*EXERCISE TASK*
Locate the line bearing "Continue the Blender" in the material below, then reproduce it and each following line up to and including the line bearing "return [bm.verts.new((x *".

*INFORMATION SUPPLIED*
- - - -

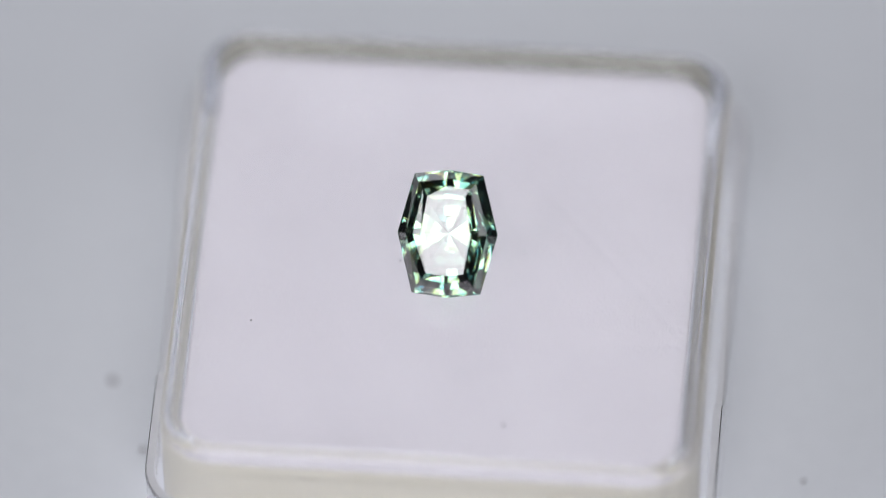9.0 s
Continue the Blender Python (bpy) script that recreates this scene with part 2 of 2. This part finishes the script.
def gemstone():
    """Elongated step-cut barrel: table, three crown steps, thin girdle, deep pavilion of two steps and long wedges down to a point."""
    bm = bmesh.new()

    def ring(end, corner, side, z):
        pts = ((0, end), corner, (side, 0), (corner[0], -corner[1]), (0, -end), (-corner[0], -corner[1]), (-side, 0), (-corner[0], corner[1]))
        return [bm.verts.new((x * MM, y * MM, z * MM)) for x, y in pts]

    table = ring(2.30, (1.05, 2.18), 1.42, 1.12)
    collar = ring(2.74, (1.33, 2.55), 1.86, 0.92)
    step = ring(3.12, (1.62, 2.90), 2.30, 0.63)
    gird = ring(3.60, (1.94, 3.35), 2.83, 0.07)
    girl = ring(3.60, (1.94, 3.35), 2.83, -0.07)
    tip = bm.verts.new((0, -0.02 * MM, -3.60 * MM))
    tiers = [[bm.verts.new((v.co.x * wide, v.co.y * long, z * MM)) for v in girl] for wide, long, z in ((0.87, 0.815, -0.96), (0.62, 0.56, -2.04))]
    x, y, turn = GEM_AT
    m = Matrix.Rotation(radians(turn), 4, "Z") @ Matrix.Translation((x * MM, y * MM, 0))
    m = m @ Matrix.Rotation(radians(GEM_LEAN[2]), 4, "Z") @ Matrix.Rotation(radians(GEM_LEAN[0]), 4, "X") @ Matrix.Rotation(radians(GEM_LEAN[1]), 4, "Y")
    lowest = min((m @ v.co).z for v in bm.verts)
    m = Matrix.Translation((0, 0, TOP + 0.00001 - lowest)) @ m
    bands = {"table_facet": [table], "crown": [], "girdle": [], "pavilion": [], "culet": []}
    for name, a, b in (("crown", table, collar), ("crown", collar, step), ("crown", step, gird), ("girdle", gird, girl)):
        for j in range(8):
            k = (j + 1) % 8
            bands[name].append((a[j], a[k], b[k], b[j]))
    for j in range(8):
        k = (j + 1) % 8
        u, v = tiers
        bands["pavilion"] += [(girl[j], girl[k], u[k], u[j]), (u[j], u[k], v[k], v[j])]
        bands["culet"].append((v[j], v[k], tip))
    root = tagged(new("gemstone"), "faceted elongated blue-green gemstone lying tilted on the lid", "gemstone")
    heart = Vector((0, 0, -0.8 * MM))
    for name, faces in bands.items():
        pts, polys = [], []
        for face in faces:
            co = [v.co for v in face]
            n = (co[1] - co[0]).cross(co[2] - co[0])
            if n.dot(co[0] - heart) < 0:
                co.reverse()
            polys.append(list(range(len(pts), len(pts) + len(co))))
            pts += [m @ c for c in co]
        me = bpy.data.meshes.new(name)
        me.from_pydata(pts, [], polys)
        me.materials.append(MAT_GEM)
        ob = new(name, me)
        ob.parent = root
        ob.visible_shadow = name == "culet"      # the clear stone lets most light through
    bm.free()
    spinning.append(root)


def fibre(name, x, y, z, length, curl, turn, mat, label, thick=0.016, seed=0):
    """A curled thread of lint lying flat, mm."""
    rnd = random.Random(seed)
    pts, a = [], radians(turn)
    px, py = x, y
    for i in range(9):
        pts.append(Vector((px, py, z + thick + 0.03 * (i % 3) * rnd.random())))
        a += radians(curl) / 8 + rnd.uniform(-0.3, 0.3)
        px += length / 8 * math.cos(a)
        py += length / 8 * math.sin(a)
    mid = sum(pts, Vector()) / 9
    bm = bmesh.new()
    rings = []
    for i, p in enumerate(pts):
        way = (pts[min(i + 1, 8)] - pts[max(i - 1, 0)]).normalized()
        sidew = way.cross(Vector((0, 0, 1))).normalized()
        upw = sidew.cross(way)
        w = thick * (0.6 if i in (0, 8) else 1.0)
        c = p - mid + Vector((x, y, z + thick * 1.5))
        rings.append([bm.verts.new((c + w * (math.cos(q) * sidew + math.sin(q) * upw)) * MM) for q in (k * math.pi / 2.5 for k in range(5))])
    for a0, b0 in zip(rings, rings[1:]):
        for j in range(5):
            bm.faces.new((a0[j], a0[(j + 1) % 5], b0[(j + 1) % 5], b0[j]))
    bm.faces.new(rings[0])
    bm.faces.new(rings[-1])
    low = min(v.co.z for v in bm.verts)
    bmesh.ops.translate(bm, vec=(0, 0, z * MM - low), verts=bm.verts)
    ob = tagged(link(name, bm, mat, smooth=True), label, "lint fibre", "lint on the box and turntable")
    spinning.append(ob)


def speck(name, x, y, z, size, mat, label, seed=0):
    rnd = random.Random(seed)
    bm = bmesh.new()
    bmesh.ops.create_icosphere(bm, subdivisions=2, radius=0.5)
    sx, sy, sz = rnd.uniform(0.7, 1.3), rnd.uniform(0.7, 1.3), rnd.uniform(0.4, 0.7)
    for v in bm.verts:
        v.co *= 1 + rnd.uniform(-0.25, 0.25)
        v.co = Vector((v.co.x * sx, v.co.y * sy, v.co.z * sz)) * size * MM
    low = min(v.co.z for v in bm.verts)
    bmesh.ops.translate(bm, vec=(x * MM, y * MM, z * MM - low), verts=bm.verts)
    ob = tagged(link(name, bm, mat), label, "dust speck", "dust on the box and turntable")
    spinning.append(ob)


def dust():
    t = TOP / MM
    dark, pale = "tiny dark dust speck on the clear lid", "faint pale grey dust speck on the clear lid"
    for i, (x, y, size, heavy) in enumerate(((-4.45, -5.08, 0.16, 1), (8.05, -4.4, 0.16, 1), (11.8, 1.25, 0.15, 1), (11.6, 1.75, 0.10, 1), (-8.45, -9.8, 0.12, 1),
                                             (2.6, -0.06, 0.15, 1), (0.62, 12.75, 0.24, 1), (1.95, 11.36, 0.20, 1), (-0.02, 6.85, 0.12, 1), (-12.72, 1.02, 0.22, 0),
                                             (-12.83, -6.97, 0.11, 1), (-4.22, -10.45, 0.12, 1), (0.84, -7.25, 0.12, 1), (-7.9, -10.2, 0.16, 0), (5.6, 6.3, 0.12, 0),
                                             (-6.2, 7.9, 0.11, 0), (9.4, 8.2, 0.10, 0), (-2.4, -8.6, 0.09, 0))):
        speck("dust_speck", x, y, t, size * 0.7, MAT_DUST if heavy else MAT_LINT, dark if heavy else pale, i)
    for i, (x, y, length, curl, turn, heavy) in enumerate(((2.5, -1.88, 0.55, 50, 40, 1), (4.37, -1.8, 0.5, 90, 130, 0), (-11.02, -9.68, 1.0, 320, 20, 1), (7.95, 0.95, 0.6, 60, 80, 0),
                                                          (-2.33, -11.3, 0.4, 40, 10, 1), (2.47, -7.67, 0.4, 30, 60, 1), (3.24, -7.08, 0.55, 150, 70, 1), (6.58, -0.11, 0.45, 100, 0, 0),
                                                          (1.85, 8.46, 0.75, 80, 100, 1), (-4.17, 1.61, 1.1, 400, 30, 1), (-3.45, 3.28, 0.45, 60, 150, 1), (-8.12, -3.3, 0.65, 50, 70, 1),
                                                          (-9.65, 1.63, 0.9, 30, 110, 0), (3.98, -6.65, 0.6, 40, 20, 0), (5.2, -5.4, 0.4, 70, 160, 0), (-6.3, -1.2, 0.4, 90, 50, 0))):
        fibre("lint_fibre", x, y, t, length, curl, turn, MAT_DUST if heavy else MAT_LINT,
              "thin curled dark lint fibre on the clear lid" if heavy else "thin faint lint fibre on the clear lid", 0.014 if heavy else 0.011, i)
    for i, (x, y, size) in enumerate(((-9.3, -12.86, 0.13), (-9.75, -12.66, 0.10), (-6.0, -14.2, 0.12), (-3.1, -15.4, 0.09))):
        speck("dust_speck", x, y, t - 4.0, size, MAT_DUST, "tiny dark dust speck on the clear tray's edge", 90 + i)
    for i, (x, y, size) in enumerate(((18.33, 0.45, 0.42), (18.55, -4.75, 0.5), (-16.5, 14.5, 0.25), (-2.97, 25.5, 0.5), (-14.0, -16.0, 0.25), (-7.2, 22.6, 0.5))):
        speck("dust_speck", x, y, 0.0, size, MAT_LINT, "small grey dust speck on the white turntable", 60 + i)


def fluff():
    """Torn foam threads along the pad's upper edge, thickest at one corner."""
    rnd = random.Random(9)
    bm = bmesh.new()
    h, t = 13.74, TOP / MM - 1.12
    for i in range(230):
        side = 2 if i < 190 else 0
        s = rnd.uniform(-12.8, 12.8) if i % 2 else rnd.choice((1, -1)) * (12.6 - abs(rnd.gauss(0, 2.2)))
        p = Vector((h - 0.02, s, t - rnd.uniform(0.02, 0.12)))
        way = Vector((rnd.uniform(0.2, 1), rnd.uniform(-1, 1), rnd.uniform(-0.4, 0.15))).normalized()
        length, w = rnd.uniform(0.08, 0.30), rnd.uniform(0.010, 0.020)
        q, r = p + way * length * 0.6, p + way * length + Vector((0, rnd.uniform(-0.1, 0.1), 0))
        turn = SPOT @ Matrix.Rotation(side * math.pi / 2, 4, "Z")
        rings = []
        for c, ww in ((p, w), (q, w), (r, w * 0.5)):
            c = Vector((c.x, c.y, min(c.z, TOP / MM - 1.04)))
            rings.append([bm.verts.new(turn @ ((c + Vector((0, ww * math.cos(a), ww * math.sin(a)))) * MM)) for a in (0, 2.1, 4.2)])
        for a0, b0 in zip(rings, rings[1:]):
            for j in range(3):
                bm.faces.new((a0[j], a0[(j + 1) % 3], b0[(j + 1) % 3], b0[j]))
    return bm


turntable()
gem_box()
foam_pad()
gemstone()
dust()

TURN = ((0, 0), (1, 17.95), (2, 35.98), (3, 54.3), (4, 72.73), (6.5, 118.63), (8, 145.69), (9, 163.66), (11.5, 209.06), (13, 235.99), (14.5, 262.82), (16, 290.07))


def motions():
    for ob in spinning:
        walk(ob, [(t, pose(0, 0, 0, 0, 0, -a)) for t, a in TURN])


motions()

- - - -

*RESULT FOR THIS TASK*
Continue the Blender Python (bpy) script that recreates this scene with part 2 of 2. This part finishes the script.
def gemstone():
    """Elongated step-cut barrel: table, three crown steps, thin girdle, deep pavilion of two steps and long wedges down to a point."""
    bm = bmesh.new()

    def ring(end, corner, side, z):
        pts = ((0, end), corner, (side, 0), (corner[0], -corner[1]), (0, -end), (-corner[0], -corner[1]), (-side, 0), (-corner[0], corner[1]))
        return [bm.verts.new((x * MM, y * MM, z * MM)) for x, y in pts]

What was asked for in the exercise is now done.